What you should do: Type out the complete listing below word for word, without its pictures.
-- begin Available data --
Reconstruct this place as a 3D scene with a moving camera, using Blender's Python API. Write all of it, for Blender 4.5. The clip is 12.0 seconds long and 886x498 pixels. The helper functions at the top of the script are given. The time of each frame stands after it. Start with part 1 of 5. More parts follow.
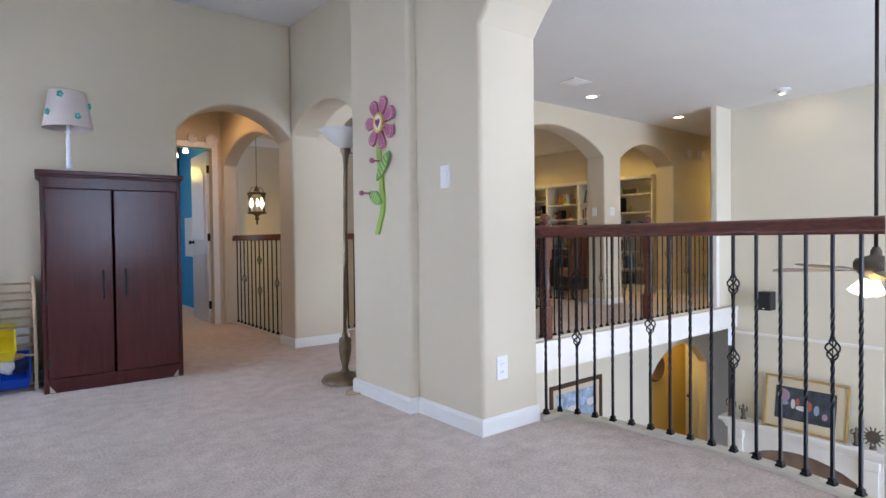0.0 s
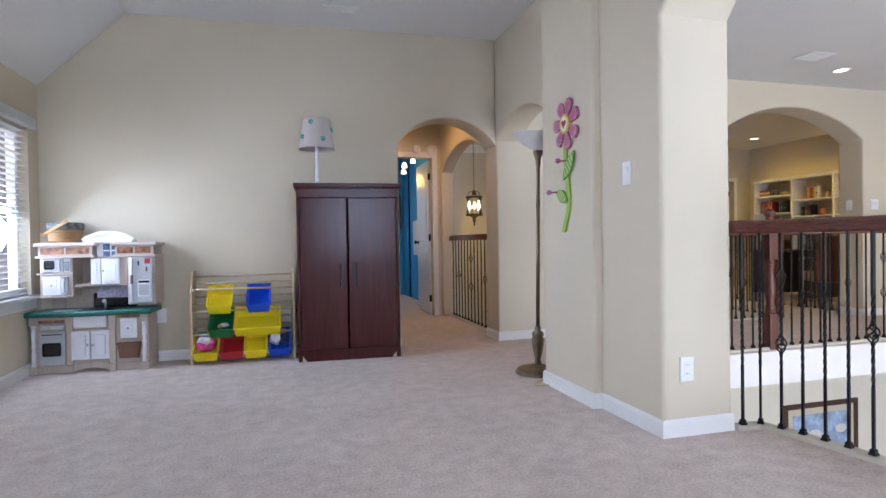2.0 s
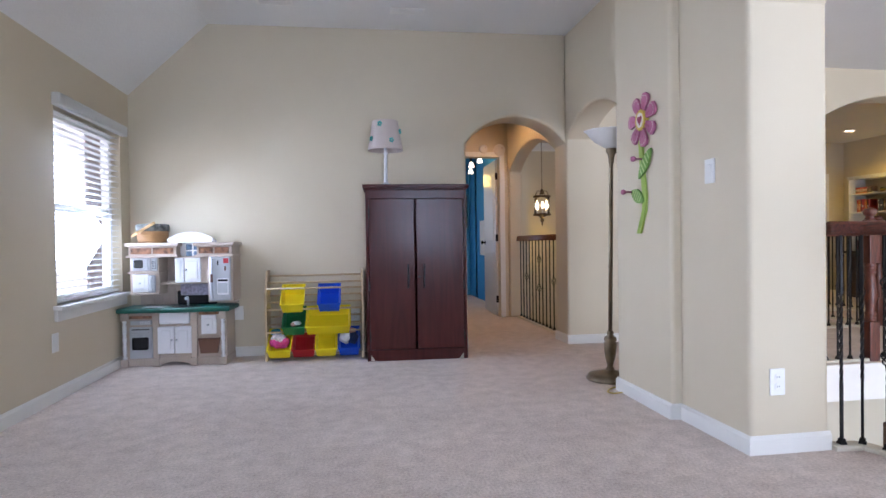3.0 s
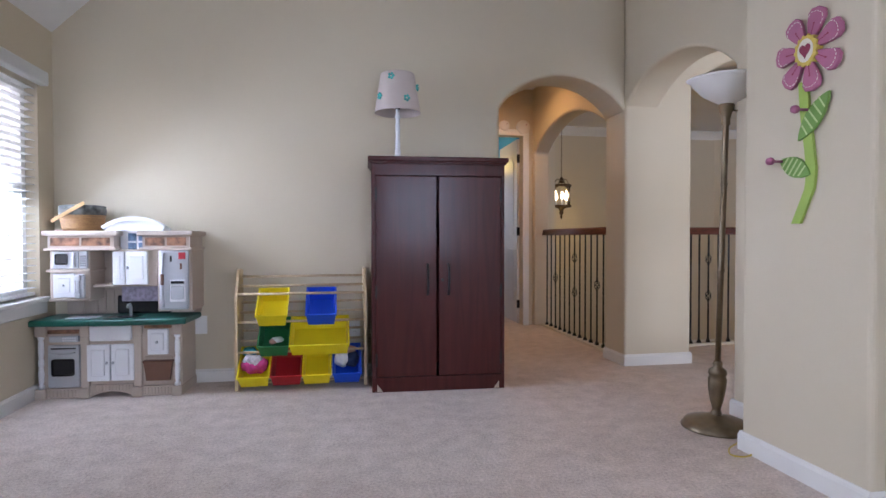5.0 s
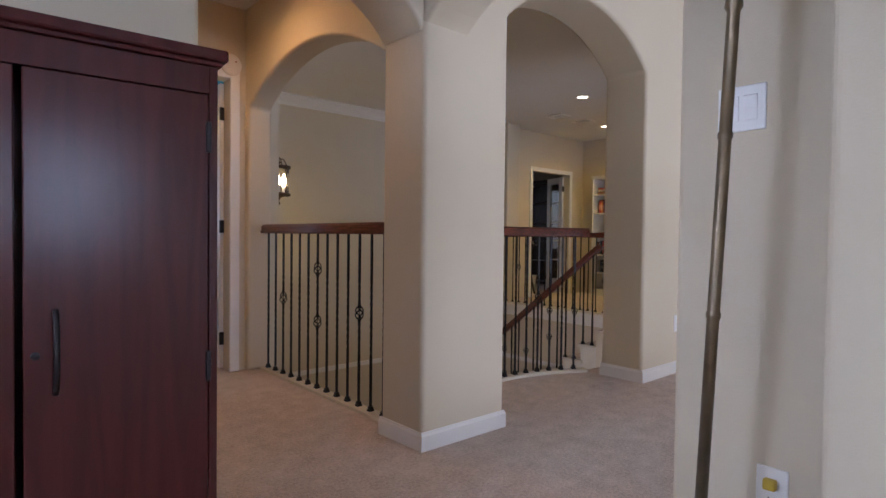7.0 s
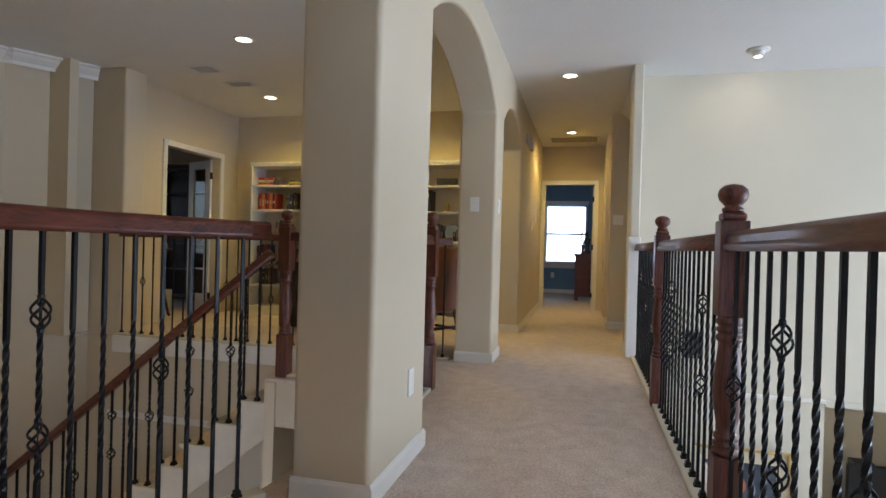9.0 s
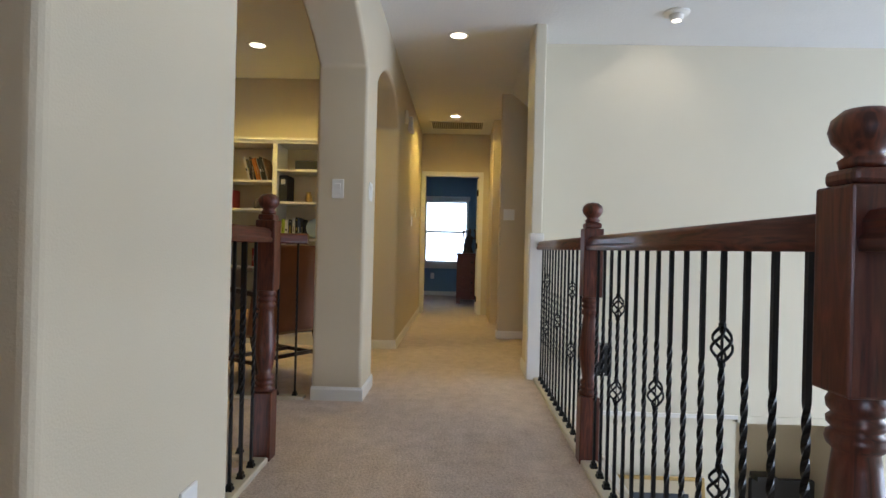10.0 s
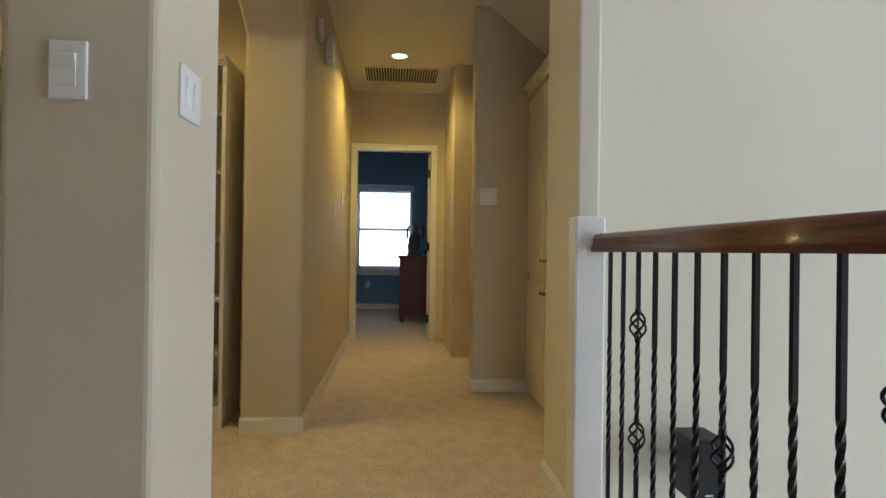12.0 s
-- end Available data --
Worked answer:
Reconstruct this place as a 3D scene with a moving camera, using Blender's Python API. Write all of it, for Blender 4.5. The clip is 12.0 seconds long and 886x498 pixels. The helper functions at the top of the script are given. The time of each frame stands after it. Start with part 1 of 5. More parts follow.
0.0 s
2.0 s
3.0 s
5.0 s
7.0 s
9.0 s
10.0 s
12.0 s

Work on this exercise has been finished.